Originally Posted by Nelson37
CVD is NOT "perfectly playable on most standalone players". One-half D1, with 48k audio, on a DVD, is - but that is not a CVD.
Actually, it is.
I can't prove it with any stats (I doubt there are any available), however when I did compatibility tests personally, I always included CVD sample discs, and I tested out probably couple hundred different models in past years.
There was not even one standalone player unable to play *properly authored* CVD discs, and that goes for both standard 44.1 and non-standard 48 kHz sound.
Granted, I don't do it for couple of years anymore, but I am certain the newer standalone models, released since then, must be even more 'forgiveable' for slightly non-standard discs (ie CVD with 48k sound) than they were in the past, don't you think so?

For a brief period of time I used to use CVD format for my own discs (in the begining of DVD-Rs, when it wasn't worth burning short home videos on a DVD-R disc at $20, $10, or even $5 a piece - specially when multiple copies were needed). Yes, I heard some compatibility issue complaints, but such 'negative feedback' happened maybe thrice, while we distributed probably few thousands of different CVD CD-Rs in a church-community group alone, not to mention other groups I used to support or been involved with.
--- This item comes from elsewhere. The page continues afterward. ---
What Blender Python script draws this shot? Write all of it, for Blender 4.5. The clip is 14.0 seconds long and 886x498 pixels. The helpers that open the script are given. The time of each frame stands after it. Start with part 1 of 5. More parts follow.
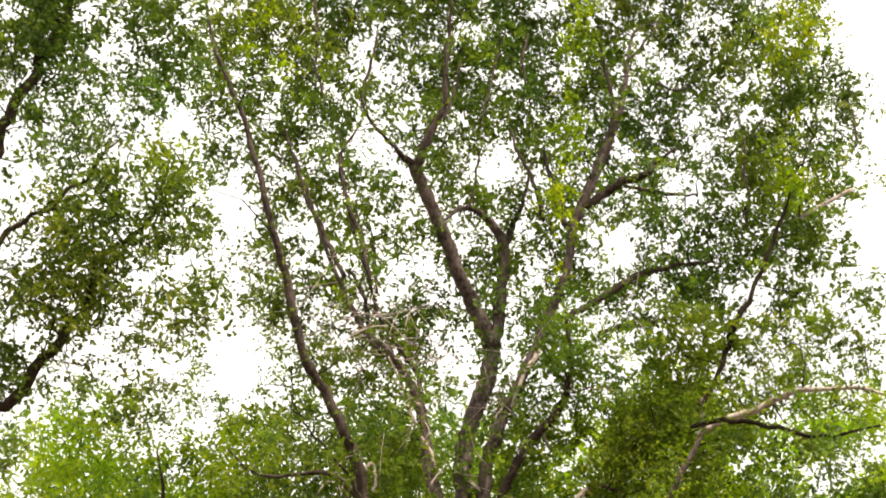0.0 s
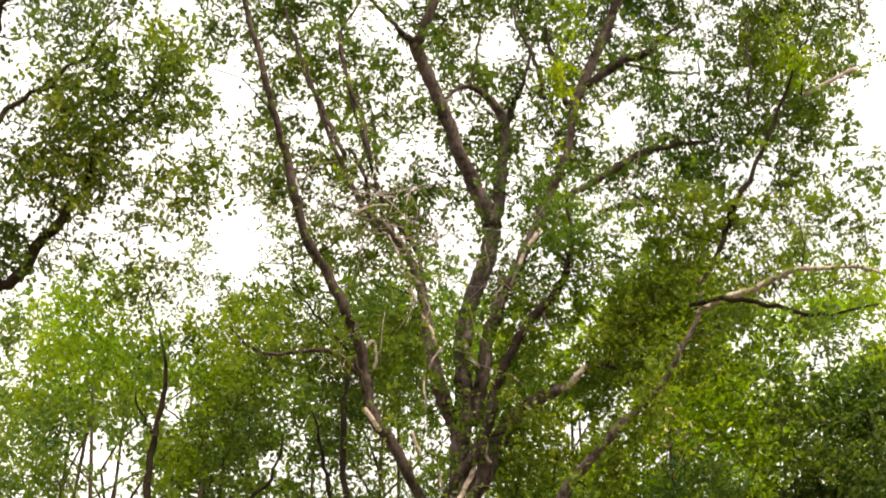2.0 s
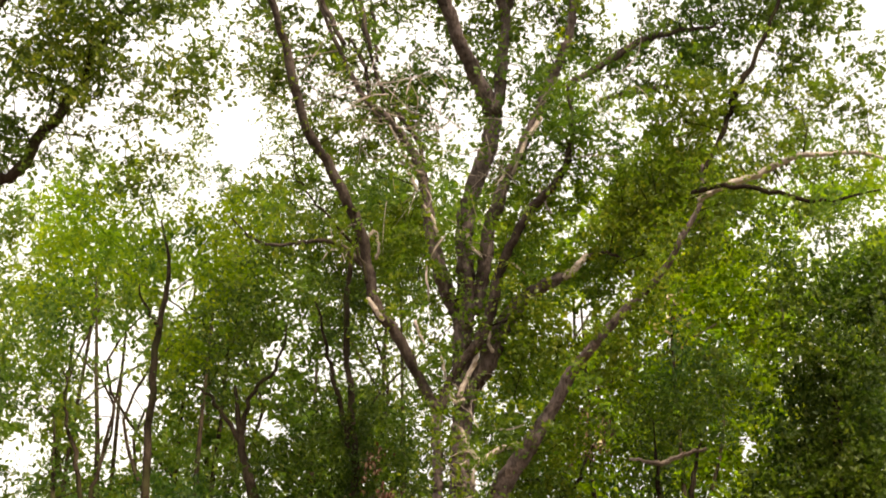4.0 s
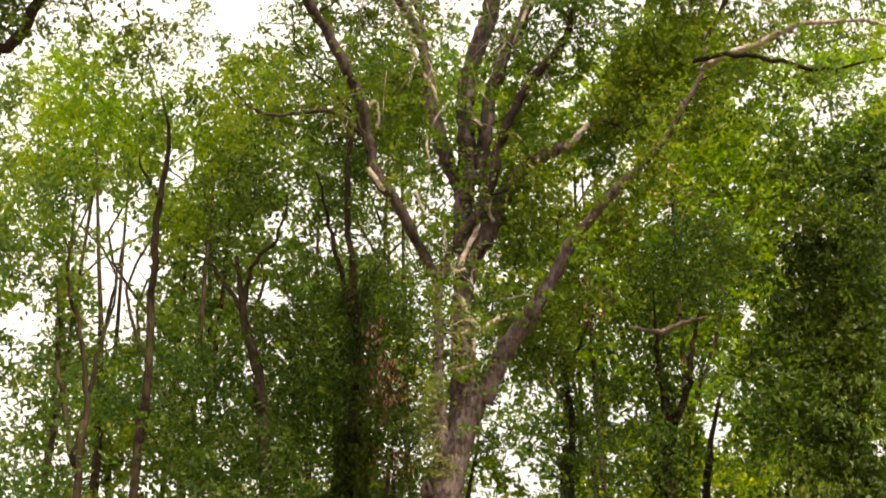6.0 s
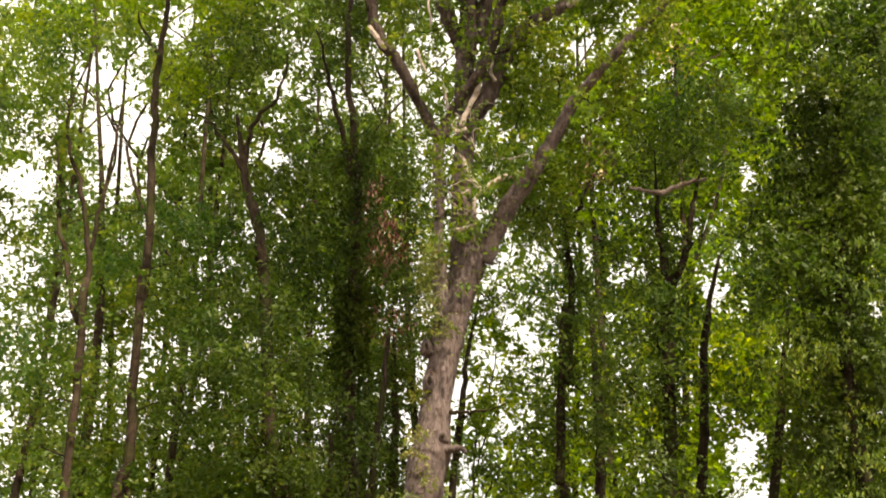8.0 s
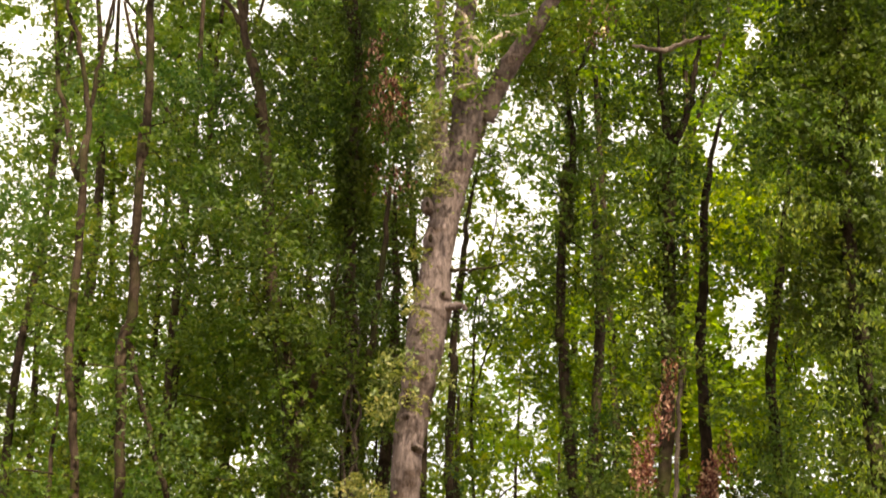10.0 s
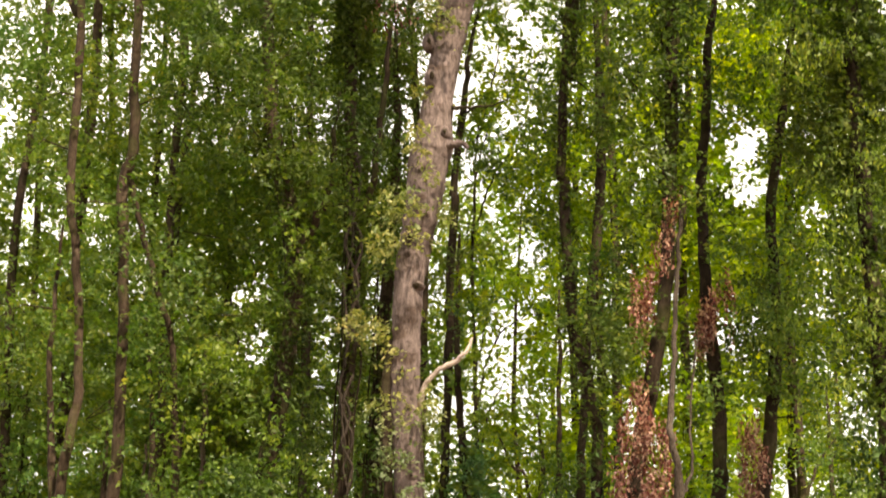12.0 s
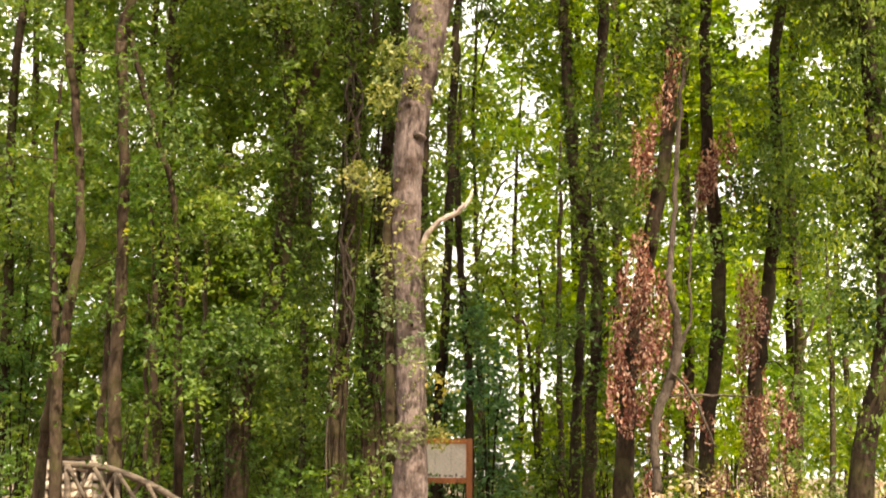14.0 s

On the side note: today I regret 'switching back' to SVCD format at that time, since till today it is troublesome for most of people to compile/burn those old SVCDs on DVDRs...

/edit/
actually there was ONE very expensive piece of sony crap that I tested and it didn't play CVD discs, but that model didn't play *any* CD-R discs (oddly it did play CD-RWs AFAIR, and I vaguely recall reading about some another player with same issue), yet again: not that it was any CVD-format related issue.